The Faculty Room, the soaring second-floor space at the center of University Hall—designed by Charles Bulfinch, A.B. 1781 (who provided his services in exchange for tuition payments for son Thomas, class of 1814—an early legacy!) and completed in 1815—is justly beloved as one of Harvard’s great built environments. Originally a chapel, then classrooms, then a chapel again, the space, demonstrably shorn of its religious aura, now accommodates Faculty of Arts and Sciences meetings. Members convening there enjoy grand views through the high, multipaned windows into Tercentenary Theatre’s tree canopy, lovely in all seasons.
The interior view of 35 portraits hung high on the walls and 15 busts along the perimeter, all on the theme of historic Harvard heavies, has come to seem more problematic. The 2021 report of FAS’s Task Force on Visual Culture and Signage—citing critiques of institutional “willingness” to “persist in celebrating historical figures who defended prejudice,” and advocacy for displaying Harvard’s traditions and aspirations in ways “meaningful and legible to the community” of today—called for a “more dynamic, welcoming, and inclusive approach” (see harvardmag.com/task-force-visual-culture-21). Among the three “high-impact” places to be reconceived were the Faculty Room, Annenberg Hall, and the Graduate School of Arts and Sciences’ student center: “spaces whose visual culture is dominated by homogenous portraiture of white men.”

That has been largely true for the Faculty Room. The portraits on display do include historian Helen Maud Cam, FAS’s first tenured woman, introduced in 1995 (see “Harvard’s Womanless History,” November-December 1999, page 51); astronomer Cecilia Payne-Gaposchkin, given in 2002 by Baird professor of science Dudley R. Herschbach and his wife, Georgene B. Herschbach, associate dean of Harvard College (see “Portrait of a Pioneer,” March-April 2002, page 67; Dudley Herschbach agitated for “affirmative action for portraits” for more than 30 years, and this one was commissioned through a gift trust established with funds from his 1986 Nobel Prize in chemistry); and the likeness of the Reverend Peter J. Gomes (who communed with the heavens in a different way), which effected racial integration when it was installed in 2016 (see harvardmag.com/gomes-portrait-16).
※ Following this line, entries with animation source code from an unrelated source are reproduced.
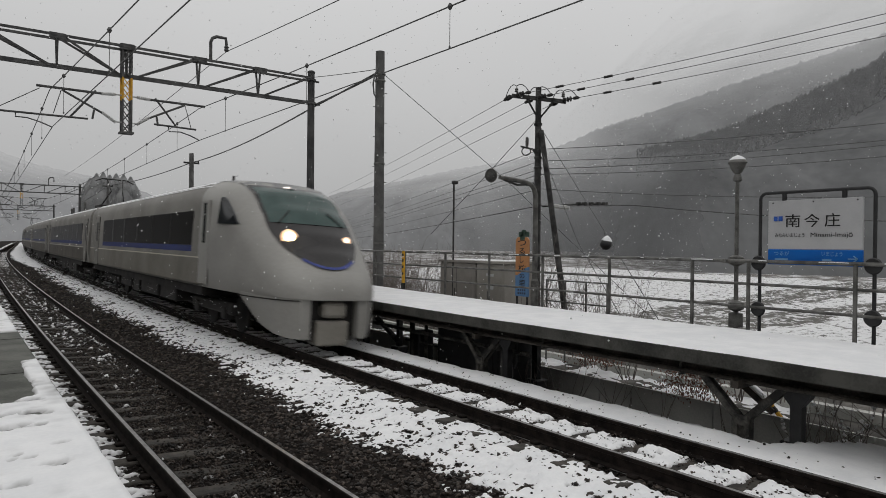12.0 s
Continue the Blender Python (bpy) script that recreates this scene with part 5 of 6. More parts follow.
def bay_snow(c, y):
    """Snow lying in the bays between the far track's sleepers."""
    ph = ((y + 6) / 0.66) % 1.0
    gap = 0.075 * smoothstep(6, 12, y)
    bay = smoothstep(0.06 + gap, 0.16 + gap, ph + 0.11 * fbm(c, y, 0.22, 1.0)) * (1 - smoothstep(0.88 - gap, 0.97 - gap, ph + 0.11 * fbm(c, y, 0.22, 6.0)))
    inner = smoothstep(5.36, 5.42, c) * (1 - smoothstep(6.24, 6.33, c))
    return -0.205 - 0.03 * smoothstep(9, 20, y) + 0.066 * bay * inner - 0.03 * (1 - inner) + 0.024 * fbm(c, y, 0.3, 4.0) * (0.4 + bay) + 0.024 * fbm(c, y, 0.07, 2.0) * (1 - 0.7 * smoothstep(8, 14, y)) - 0.036 * smoothstep(0.1, 0.6, fbm(c, y, 0.12, 9.0)) * (1 - smoothstep(8, 14, y))


def crumbs(c, y):
    """Stray crumbs of snow in the near track."""
    return -0.255 + 0.035 * smoothstep(7, 20, y) + 0.10 * fbm(c, y * 1.2, 0.13, 12.0) + 0.03 * fbm(c, y, 0.9, 2.0)


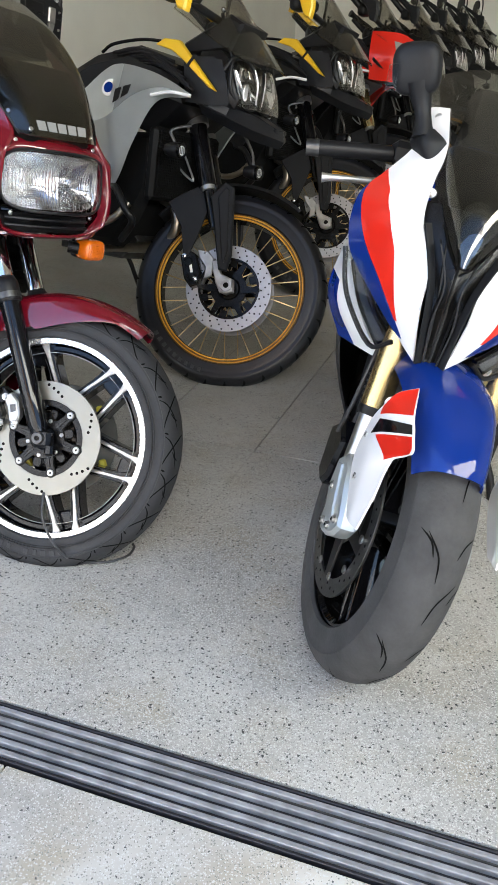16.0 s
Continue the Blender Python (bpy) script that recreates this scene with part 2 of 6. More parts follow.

Elizabeth Cary Agassiz, first president of Radcliffe College, joined the ranks as well, in 2005. But they are exceptions to the prevailing roster of old Boston names: Lawrence, Longfellow, Lowells plural.
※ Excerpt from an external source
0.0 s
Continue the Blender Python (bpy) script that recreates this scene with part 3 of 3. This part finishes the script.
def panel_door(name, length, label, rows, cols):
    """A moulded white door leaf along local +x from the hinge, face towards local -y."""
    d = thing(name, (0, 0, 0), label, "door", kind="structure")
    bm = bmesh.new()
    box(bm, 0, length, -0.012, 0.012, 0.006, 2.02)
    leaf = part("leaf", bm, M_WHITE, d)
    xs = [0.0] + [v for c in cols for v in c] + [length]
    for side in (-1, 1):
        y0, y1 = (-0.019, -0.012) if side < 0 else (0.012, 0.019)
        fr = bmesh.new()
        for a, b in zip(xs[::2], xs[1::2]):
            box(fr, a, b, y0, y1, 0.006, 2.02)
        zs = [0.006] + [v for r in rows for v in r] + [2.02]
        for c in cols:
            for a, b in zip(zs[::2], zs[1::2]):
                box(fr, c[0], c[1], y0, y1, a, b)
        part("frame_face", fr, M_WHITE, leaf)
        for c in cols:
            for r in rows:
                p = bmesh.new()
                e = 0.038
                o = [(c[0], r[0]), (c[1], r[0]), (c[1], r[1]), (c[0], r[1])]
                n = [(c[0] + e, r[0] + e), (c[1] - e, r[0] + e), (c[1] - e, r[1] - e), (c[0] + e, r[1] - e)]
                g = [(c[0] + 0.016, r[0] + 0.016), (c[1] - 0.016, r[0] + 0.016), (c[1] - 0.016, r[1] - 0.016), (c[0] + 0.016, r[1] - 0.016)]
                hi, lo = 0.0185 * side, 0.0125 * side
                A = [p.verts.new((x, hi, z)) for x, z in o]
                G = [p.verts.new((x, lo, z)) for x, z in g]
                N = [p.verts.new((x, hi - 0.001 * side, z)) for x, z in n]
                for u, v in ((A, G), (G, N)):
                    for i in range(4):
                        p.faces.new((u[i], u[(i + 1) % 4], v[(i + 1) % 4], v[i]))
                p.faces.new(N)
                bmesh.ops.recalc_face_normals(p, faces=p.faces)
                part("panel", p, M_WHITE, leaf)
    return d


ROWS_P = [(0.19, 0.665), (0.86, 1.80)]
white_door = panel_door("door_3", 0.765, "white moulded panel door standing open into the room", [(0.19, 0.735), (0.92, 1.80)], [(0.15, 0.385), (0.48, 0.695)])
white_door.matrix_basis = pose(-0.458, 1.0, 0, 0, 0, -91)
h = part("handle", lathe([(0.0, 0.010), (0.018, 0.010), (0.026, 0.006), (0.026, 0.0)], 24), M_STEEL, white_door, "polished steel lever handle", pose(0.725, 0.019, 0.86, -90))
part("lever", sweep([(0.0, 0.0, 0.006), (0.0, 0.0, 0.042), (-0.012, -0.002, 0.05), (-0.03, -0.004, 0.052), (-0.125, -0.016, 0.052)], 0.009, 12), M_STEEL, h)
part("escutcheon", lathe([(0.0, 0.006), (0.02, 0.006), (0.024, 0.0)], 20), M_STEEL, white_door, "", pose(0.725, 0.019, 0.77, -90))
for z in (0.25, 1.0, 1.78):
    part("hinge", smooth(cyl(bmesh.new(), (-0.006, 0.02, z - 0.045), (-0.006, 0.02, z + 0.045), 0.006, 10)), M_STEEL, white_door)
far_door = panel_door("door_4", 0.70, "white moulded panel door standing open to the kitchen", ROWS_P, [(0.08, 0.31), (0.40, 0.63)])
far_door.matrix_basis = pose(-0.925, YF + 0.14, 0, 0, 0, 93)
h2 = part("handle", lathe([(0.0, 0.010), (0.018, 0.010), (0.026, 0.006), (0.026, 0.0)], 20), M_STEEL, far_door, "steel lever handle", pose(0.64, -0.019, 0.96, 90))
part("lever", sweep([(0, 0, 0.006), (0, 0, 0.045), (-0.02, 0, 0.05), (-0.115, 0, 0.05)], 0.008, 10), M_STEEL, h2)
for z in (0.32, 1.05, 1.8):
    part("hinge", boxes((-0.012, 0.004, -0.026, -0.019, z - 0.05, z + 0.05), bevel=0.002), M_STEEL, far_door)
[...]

The responsibility for effecting change in this most traditional of venues lies with Brenda Tindal, named inaugural chief campus curator in early 2023 (see harvardmag.com/tindal-curator-23). During a briefing at the December FAS meeting, she told the assembled faculty that the “renewal project” will proceed, at first, by subtraction. Many of the works on display require conservation; rotating them off display requires securing adequate storage space, at a premium throughout the University’s libraries and museums; and the room’s environmental controls do not satisfy heating, cooling, and humidity standards.


That said, the project has begun: works were removed for conservation during winter recess. Tindal plans extensive consultations with FAS members this spring, pointing toward alternate three-year plans for rotating the works on display, with substitutes appearing over the coming year for the objects now undergoing conservation. Simultaneously, technical work for a longer-term enhancement of the space and environment will proceed, yielding a better idea about how the Faculty Room exhibition may change more comprehensively—perhaps even with the benefit of modern museum technologies like display kiosks offering more information on each object’s creation, provenance, context, and relationship to other representations of FAS and Harvard history and conventions.
In other words, change will come to this most traditional of Harvard places—but, appropriately, on traditional, deliberate Harvard time.